At 6:11 PM -0400 8/22/08, Manfredi, Albert E wrote:
Right, exactly. Complaining about an artifact that has nothing to do with MPEG compression is a different matter. What's the "shutter speed" of a digital HD camera? If it's something on the order of 1/60th of a second (or so), it's not going to freeze action very well. Which by the way helps the MPEG process, because all edges are nicely blurred already, as if prefiltered. With a still camera, 1/60th of a second shutter speed is typically only used for stationary subjects. It's usually considered to be the slowest shutter speed adequate for hand-held photography, not to freeze rapid motion. To freeze a runner going across the frame, I'd certainly be looking at 1/400th at least, with a still camera.
Shutter speed and compression are tightly coupled. Virtually all modern cameras have the ability to shoot at higher shutter speeds; this feature is used in the coverage of sporting events all the time. The issue becomes one of creating strobing effects if the shutter speed is too high. You get nice sharp frames/fields, but as you reduce motion blur you start to get into strobing.

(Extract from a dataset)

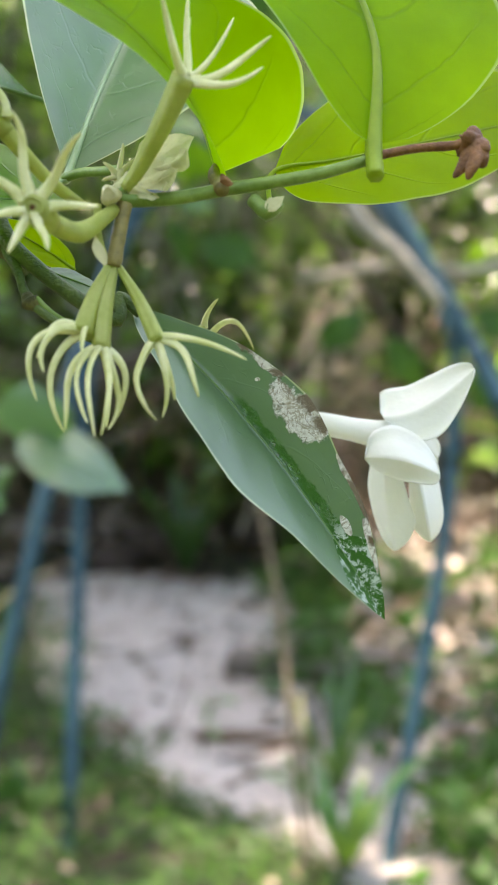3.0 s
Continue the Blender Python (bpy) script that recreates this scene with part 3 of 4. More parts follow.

And as you sharpen up those frames you add more information for the encoder to deal with. It is difficult to say whether this adds stress, as more detail can help improve motion compensated prediction. But if you are already running in a bit starved mode, more detail is likely to make things worse and most likely will cause the in-loop low pass filters to kick in and remove the extra detail anyway.
I might add that interlace is a HUGE factor here. Shooting 1080i adds stress, simply because of the number of samples that must be encoded, and it also adds stress because of the need to deal with interlace. The same scenes shot in 720P would have less artifacts in a bit starved channel.
Hopefully this will be the last Olympics shot with interlace, but NBC is showing no signs of moving to 720P for high action content.